### Directions
Determine how many lines include the string "script". Output that number only.

### Input for this task
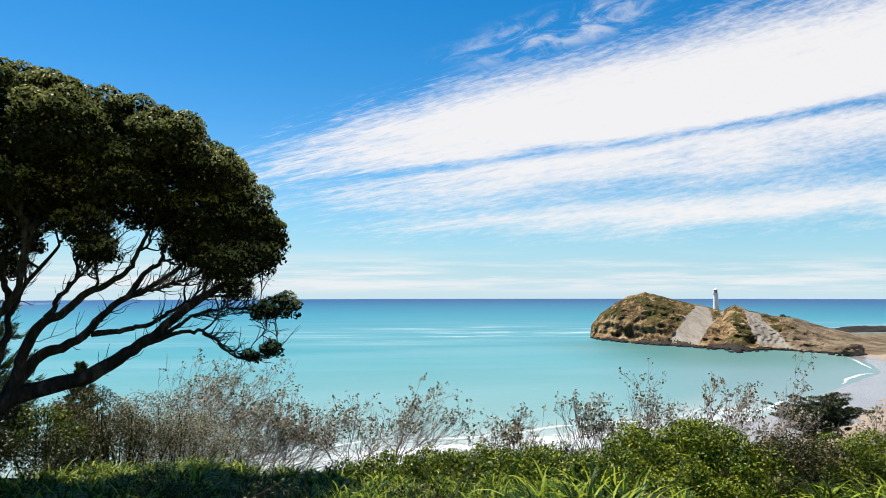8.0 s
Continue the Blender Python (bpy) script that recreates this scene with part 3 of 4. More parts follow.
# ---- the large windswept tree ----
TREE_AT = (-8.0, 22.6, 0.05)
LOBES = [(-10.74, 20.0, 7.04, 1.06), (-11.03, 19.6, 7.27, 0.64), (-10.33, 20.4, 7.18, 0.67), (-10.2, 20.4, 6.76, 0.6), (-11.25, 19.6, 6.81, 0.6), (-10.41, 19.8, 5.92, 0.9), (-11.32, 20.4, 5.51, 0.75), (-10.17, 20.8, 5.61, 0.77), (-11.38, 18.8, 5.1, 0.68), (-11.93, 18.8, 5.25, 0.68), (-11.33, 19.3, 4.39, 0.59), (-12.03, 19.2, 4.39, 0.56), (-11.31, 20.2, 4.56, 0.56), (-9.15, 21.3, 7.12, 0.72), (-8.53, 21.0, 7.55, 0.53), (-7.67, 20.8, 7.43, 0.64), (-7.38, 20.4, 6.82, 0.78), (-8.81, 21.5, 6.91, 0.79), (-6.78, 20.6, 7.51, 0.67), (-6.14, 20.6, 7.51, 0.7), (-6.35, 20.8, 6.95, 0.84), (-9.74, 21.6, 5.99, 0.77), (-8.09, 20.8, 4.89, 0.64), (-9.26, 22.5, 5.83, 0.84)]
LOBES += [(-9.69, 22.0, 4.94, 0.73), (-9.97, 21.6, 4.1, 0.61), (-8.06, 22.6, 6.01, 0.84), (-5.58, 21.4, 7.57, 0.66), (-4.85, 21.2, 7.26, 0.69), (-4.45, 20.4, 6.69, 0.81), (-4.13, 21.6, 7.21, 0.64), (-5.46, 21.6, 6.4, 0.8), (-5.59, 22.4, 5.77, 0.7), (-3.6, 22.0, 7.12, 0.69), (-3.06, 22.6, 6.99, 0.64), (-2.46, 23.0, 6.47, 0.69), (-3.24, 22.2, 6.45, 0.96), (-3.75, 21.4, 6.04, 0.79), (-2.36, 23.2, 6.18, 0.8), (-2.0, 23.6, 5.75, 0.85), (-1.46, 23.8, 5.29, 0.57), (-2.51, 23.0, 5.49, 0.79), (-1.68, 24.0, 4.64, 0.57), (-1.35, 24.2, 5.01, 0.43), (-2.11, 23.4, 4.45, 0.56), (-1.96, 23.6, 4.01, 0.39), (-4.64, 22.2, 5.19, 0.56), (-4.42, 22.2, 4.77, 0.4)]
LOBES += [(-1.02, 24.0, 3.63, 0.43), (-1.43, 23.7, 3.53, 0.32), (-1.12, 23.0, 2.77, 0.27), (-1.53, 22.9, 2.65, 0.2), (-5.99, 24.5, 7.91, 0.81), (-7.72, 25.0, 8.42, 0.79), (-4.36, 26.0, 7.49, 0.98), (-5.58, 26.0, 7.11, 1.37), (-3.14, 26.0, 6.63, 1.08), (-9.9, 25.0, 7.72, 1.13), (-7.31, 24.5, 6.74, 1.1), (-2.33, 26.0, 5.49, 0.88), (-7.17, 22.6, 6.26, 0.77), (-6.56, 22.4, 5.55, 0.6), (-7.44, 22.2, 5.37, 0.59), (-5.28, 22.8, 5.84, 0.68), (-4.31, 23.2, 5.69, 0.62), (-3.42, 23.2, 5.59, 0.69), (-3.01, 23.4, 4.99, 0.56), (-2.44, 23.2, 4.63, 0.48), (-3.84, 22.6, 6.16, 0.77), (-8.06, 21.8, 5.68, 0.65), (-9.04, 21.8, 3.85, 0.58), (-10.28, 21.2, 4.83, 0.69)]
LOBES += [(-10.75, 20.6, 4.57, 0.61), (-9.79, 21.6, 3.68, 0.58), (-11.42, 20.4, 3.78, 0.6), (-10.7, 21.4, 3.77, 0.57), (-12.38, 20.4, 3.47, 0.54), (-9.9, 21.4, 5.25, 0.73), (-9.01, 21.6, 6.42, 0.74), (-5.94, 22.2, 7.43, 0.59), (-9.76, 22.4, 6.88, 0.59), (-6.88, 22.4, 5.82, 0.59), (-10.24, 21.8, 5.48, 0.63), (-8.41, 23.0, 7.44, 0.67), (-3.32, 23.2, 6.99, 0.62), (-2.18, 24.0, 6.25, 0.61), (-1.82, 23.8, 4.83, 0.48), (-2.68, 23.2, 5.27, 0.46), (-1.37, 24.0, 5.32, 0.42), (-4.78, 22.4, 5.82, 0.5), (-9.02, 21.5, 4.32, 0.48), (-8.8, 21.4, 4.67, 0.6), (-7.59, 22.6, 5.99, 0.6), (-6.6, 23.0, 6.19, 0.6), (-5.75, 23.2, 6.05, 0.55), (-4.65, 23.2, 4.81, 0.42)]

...

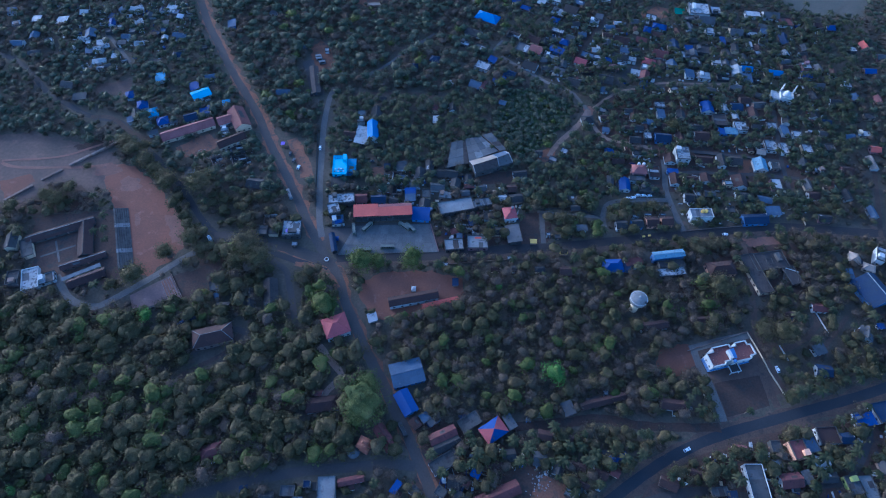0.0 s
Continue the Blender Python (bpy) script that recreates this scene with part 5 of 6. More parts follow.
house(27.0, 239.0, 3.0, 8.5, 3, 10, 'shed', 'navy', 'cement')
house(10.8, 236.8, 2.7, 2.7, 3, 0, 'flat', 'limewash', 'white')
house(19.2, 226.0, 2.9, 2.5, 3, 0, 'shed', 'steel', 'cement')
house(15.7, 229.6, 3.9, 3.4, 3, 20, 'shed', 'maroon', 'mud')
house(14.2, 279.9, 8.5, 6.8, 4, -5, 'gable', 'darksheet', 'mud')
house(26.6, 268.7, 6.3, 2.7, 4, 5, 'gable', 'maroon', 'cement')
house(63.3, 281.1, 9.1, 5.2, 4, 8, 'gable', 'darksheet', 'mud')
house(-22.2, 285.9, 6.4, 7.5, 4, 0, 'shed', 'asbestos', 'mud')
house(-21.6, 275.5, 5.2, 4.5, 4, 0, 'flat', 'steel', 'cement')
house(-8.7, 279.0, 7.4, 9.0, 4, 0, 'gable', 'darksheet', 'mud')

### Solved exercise
2